Les deux romans suivants Vorge contre Quinette et La douceur de la vie sont les derniers à être publiés en France en 1939, avant de poursuivre les parutions à New York puis attendre ensuite le retour en Europe en 1946… Nous retrouvons le personnage de Quinette libraire et assassin confronté à Vorge un individu fasciné par les meurtres de femmes et prêt à reconnaître en Quinette un maître ès-crime. La douceur de la vie offre un moment plus léger en compagnie de Pierre Jallez installé à Nice pour l’hiver.

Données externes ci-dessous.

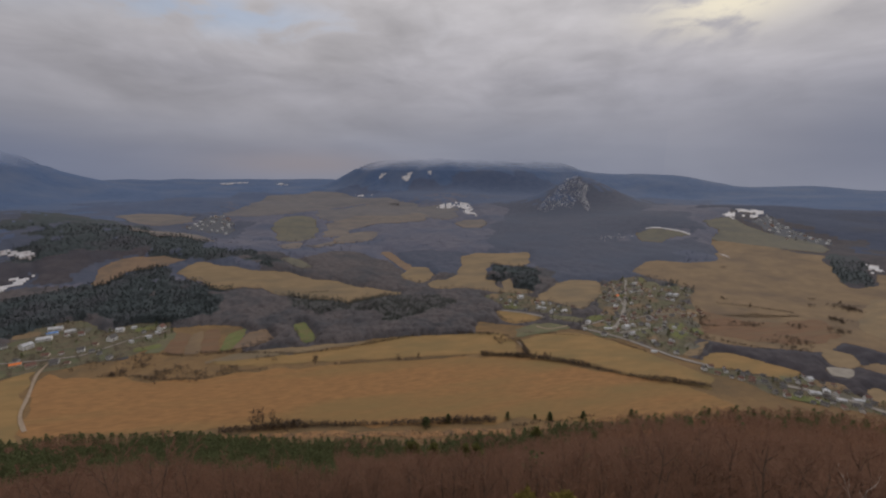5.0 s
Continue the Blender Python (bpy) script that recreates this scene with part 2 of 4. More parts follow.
# darkened for shade and blued for haze, both in the colour
M["haze_dark"] = mat("hazed_dark_wood", (0.055, 0.062, 0.092), (0.076, 0.081, 0.112), 18, (0.062, 0.072, 0.106), 150, bump=0.3, bump_size=12)
# brown wood, its colour darkened for cloud shade on the right hillside
M["hill_wood"] = mat("brown_shaded_wood", (0.047, 0.042, 0.050), (0.068, 0.059, 0.066), 18, (0.047, 0.047, 0.061), 170, bump=0.3, bump_size=12)
# step between brown and blue wood, haze tinted into it
M["haze_hill"] = mat("hazed_hill_wood", (0.036, 0.046, 0.082), (0.049, 0.060, 0.100), 26, (0.042, 0.045, 0.068), 200, bump=0.3, bump_size=14)
# upper slopes: a weaker share of haze blue in the colour
M["slope_wood"] = mat("hazed_slope_wood", (0.058, 0.080, 0.140), (0.076, 0.097, 0.160), 34, (0.075, 0.089, 0.140), 220, bump=0.35, bump_size=18, cloud=(202, 288))
# far fields, their colour paled for the distance haze
M["fallow"] = mat("hazed_fallow", (0.160, 0.130, 0.100), (0.198, 0.160, 0.122), 16, (0.140, 0.114, 0.092), 60, bump=0.3, bump_size=5)
M["bark"] = mat("grey_brown_bark", (0.108, 0.074, 0.055), (0.156, 0.108, 0.080), 0.5, bump=0.6, bump_size=0.15, local=True)
M["dark_bark"] = mat("near_black_bark", (0.030, 0.022, 0.018), (0.058, 0.043, 0.034), 0.5, bump=0.6, bump_size=0.15, local=True)
M["twig"] = mat("winter_twigs", (0.206, 0.121, 0.085), (0.256, 0.150, 0.104), 1.5, bump=0.0, island=0.09, local=True, thin=0.5)
# sunlight on the twig tips is put into this pale colour
M["pale"] = mat("sunlit_pale_twigs", (0.46, 0.40, 0.36), (0.60, 0.54, 0.49), 0.6, local=True)
M["needle"] = mat("pine_needles", (0.088, 0.100, 0.047), (0.134, 0.146, 0.068), 1.2, island=0.25, local=True, thin=0.4)
M["yellow"] = mat("yellowing_needles", (0.30, 0.26, 0.030), (0.44, 0.38, 0.040), 0.8, island=0.3, local=True)
M["faded"] = mat("faded_needles", (0.175, 0.138, 0.040), (0.240, 0.190, 0.056), 0.8, island=0.3, local=True, thin=0.3)
M["oak"] = mat("dry_oak_leaves", (0.26, 0.145, 0.060), (0.36, 0.215, 0.095), 0.7, island=0.35, local=True)
M["fallen"] = mat("fallen_leaves", (0.190, 0.092, 0.042), (0.270, 0.140, 0.062), 0.7, island=0.3, local=True)
M["shrub"] = mat("leafless_shrubs", (0.074, 0.055, 0.043), (0.118, 0.087, 0.067), 3, island=0.35)
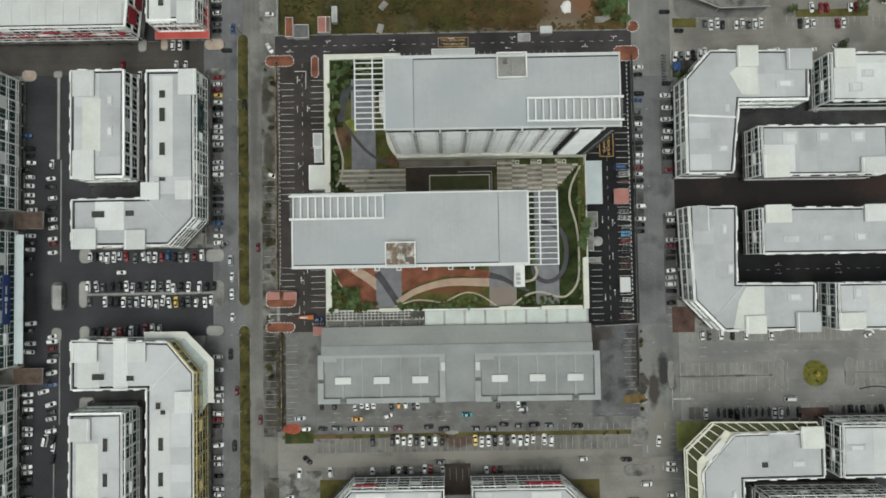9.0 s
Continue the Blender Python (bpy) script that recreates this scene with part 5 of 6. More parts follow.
# beside the dual carriageway
row(-90.5, 78.1, 0, -P, "rwmywkskwswsk.swwgkkkkgkbgww", 0)
row(-90.8, -34.0, 0, -P, "w.s..sww.wrk..w.ww.k.sw.k.w", 0)
row(-90.7, 114.6, 0, -P, "kkwkwkgk", 0)
row(-69.4, 115.8, 0, -P, "ww...w", 0, where="parked on the verge")
for x, y, c, h in ((-85.0, -2.3, "w", 90), (-85.1, -9.1, "w", 90), (-85.6, 4.3, "s", 90), (-84.9, -18.5, "w", 90), (-74.6, 9.3, "m", 90), (-74.1, -59.0, "m", 90), (-85.8, -33.0, "k", 90), (-84.4, -69.1, "k", 90), (-83.3, -47.5, "m", 90), (-84.2, 98.0, "b", 90), (-79.7, 67.0, "k", 90)):
    car(x, y, c, h, where="standing on the carriageway")
car(-68.7, 38.1, "w", -22, "hatch", where="parked askew on the verge")
car(-69.4, 89.8, "w", -60, "sedan", where="standing at the driveway gate")
car(-88.2, 10.4, "g", 35, "sedan", where="pulling out of the bays")
car(-190.8, 85.7, "w", 0, "sedan", where="standing on the side street")
# parking street in front of the long row
park([(-167.4, 55.9, "b"), (-166.3, 50.5, "k"), (-166.1, 47.7, "k"), (-165.6, 44.9, "w"), (-167.6, 41.9, "k"), (-166.0, 39.1, "w"), (-166.5, 35.6, "w"), (-166.3, 31.8, "w"), (-166.2, 29.1, "w"), (-165.2, 25.8, "w"), (-165.7, 15.5, "w"), (-165.4, 12.5, "k"), (-165.9, 10.0, "w"), (-166.4, 6.2, "k"), (-165.4, -0.0, "k"), (-165.3, -19.5, "w"), (-166.0, -22.2, "k"), (-165.5, -27.4, "s"), (-166.0, -30.7, "w"), (-166.2, -42.8, "r"), (-166.4, -47.5, "w"), (-166.4, -50.4, "w"), (-166.4, -53.4, "w"), (-166.4, -56.4, "k")], 0)
row(-166.6, -61.0, 0, -P, "ww.wk.wskk.kwsw", 0)
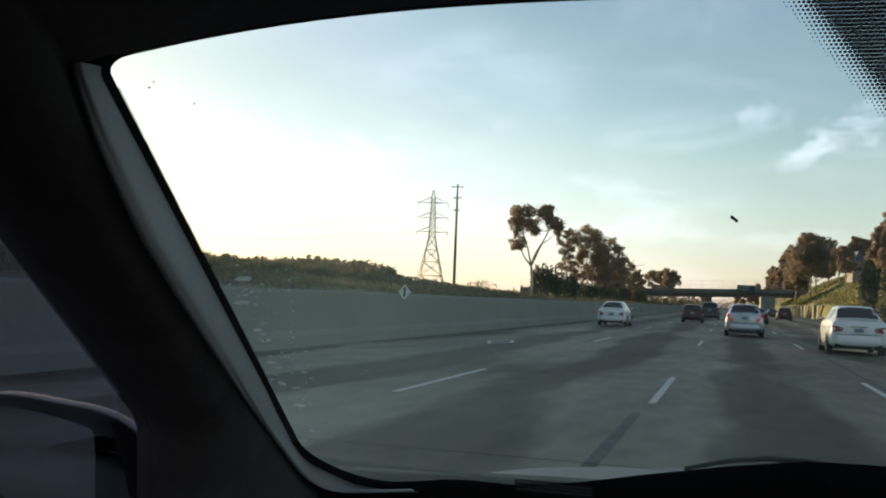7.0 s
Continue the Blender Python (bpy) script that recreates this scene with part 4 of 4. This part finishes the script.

Ce sont des promenades dans une ville qu’il adore, des impressions couchées sur le papier, des liaisons amoureuses, et enfin un poste obtenu  à la SDN (société des Nations).

La grande affaire intellectuelle et politique qui nous occupe dans Cette grande lueur à l’Est et Le monde est ton aventure, parus en 1941 à New York, est celle de la naissance du socialisme étatique. Nous retrouvons Sammecaud, Sampeyre, Marc de Champcenais, Haverkamp, Bartlett et Clanricard occupés à organiser des voyages là-bas pour voir ce qui s’y passe, les espérances et les méfiances y sont aussi bien représentées, d’autant plus que des signaux brouillent les perspectives, une grande famine y sévit…

« – Vous êtes communiste ? – Non je ne suis pas communiste, affirma Clanricard avec netteté, rougissant presque. Sur bien des points, je me sens même très éloigné des thèses communistes… et aussi des gens qui s’en font chez nous les défenseurs… Comment dire cela ? Je crois plus à la révolution russe qu’au communisme, plus à l’élan qu’elle incarne qu’à la doctrine qu’elle prétend appliquer. Ce qui m’attire, moi, c’est l’idée qu’il se dépense là-bas une force de renouvellement, de création, un enthousiasme, une foi en l’avenir de l’homme, un héroïsme, parmi peut-être des excès terribles… J’ai envie malgré moi d’en approcher, d’y participer. – Oui, dit Jerphanion, en le regardant bien en face avec amitié, il y a un peu de cela chez tout le monde, même chez ceux que la révolution russe terrifie, ou horrifie, pour de hautes ou basses raisons…même chez ceux qui voient en elle la plus grande menace pour leurs intérêts matériels ou spirituels… »

Le dernier roman du volume 3 Journées dans la montagne nous offre un contraste total, presque un dépaysement, nous sommes en 1924 non loin de Brioude et du Puy en Velay (terre de naissance de Jules Romains, Saint-Julien-Chapteuil), nous suivons les déplacements électoraux du candidat à la Chambre, Jean Jerphanion. Discours au banquet de l’Amicale des instituteurs de la Haute-Loire, réception par le « seigneur » local, Pouzols-Desaugues, suivi des histoires campagnardes, des crimes possiblement commis, et visites au curé au menu !

Pour résumer : valeur sûre, je confirme mon conseil de lecture. Le quatrième et dernier volume et ses six romans vont m’accompagner encore plusieurs mois…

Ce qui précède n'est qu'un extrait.